Les détails au compte-goutte que livre le gouvernement sur les circonstances de ces drames ne peuvent en aucun cas servir de prétexte au déni de ceux-ci, mais à l’ouverture d’une enquête indépendante pour situer les responsabilités. L’instrumentalisation obscène de ces deux morts et le flou volontairement entretenu par le régime togolais sert à instruire à charge une accusation de terrorisme contre les partisans d’Atchadam à Sokodé. Le danger d’une telle stratégie c’est qu’elle risque de fonctionner comme une prophétie autoréalisatrice.

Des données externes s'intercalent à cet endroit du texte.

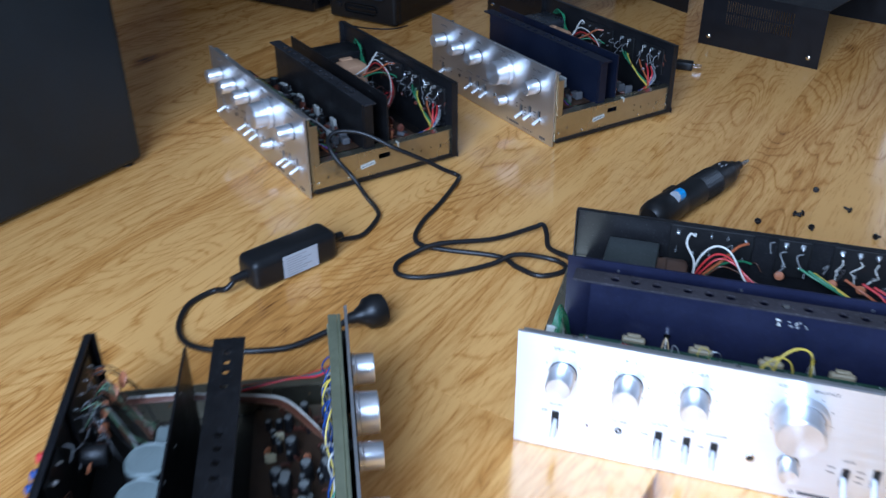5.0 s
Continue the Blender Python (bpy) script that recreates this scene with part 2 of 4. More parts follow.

Historiquement, les populations musulmanes du Nord du Togo pratiquent un islam traditionnel africanisé qui mixe coutumes locales et préceptes religieux sunnites. Cet alliage syncrétique non-inflammable, sédimenté par des siècles de brassage, est aujourd’hui remis en cause par la mauvaise foi et la naïveté du gouvernement togolais.

La mauvaise foi. La répression et les arrestations d’imams sur des mobiles religieux risquent de pousser les esprits fragiles à la radicalisation voire coller une cible dans le dos du pays. Naïveté. L’islam syncrétique traditionnel est en proie à une wahhabisation que le gouvernement encourage ou laisse faire par le biais de programmes de bourses de formation d’étudiants togolais financés par l’Égypte, le Soudan, l’Arabie saoudite voire l’Iran.

Le danger de l’islamisme est porté par ces imams formés à un islam fondamentaliste dans les universités de Médine et d’Al azhar avec l’onction du gouvernement togolais. Pour ces fondamentalistes formés à la pure doctrine du wahhabisme, Tikpi Atchadam et ses imams font figure d’hérétiques du fait de leur penchants mystiques pas très orthodoxes. Les imams wahhabisés, parfois titulaires d’un master en charia ou d’une licence en théologie islamique, sont plus à craindre qu’une poignée d’imams politisés, parce qu’ils mènent une guerre théologique qui souvent précède l’insurrection djihadiste armée. Malheureusement comme le dit l’adage « quand le sage montre la lune, le sot regarde de doigt ».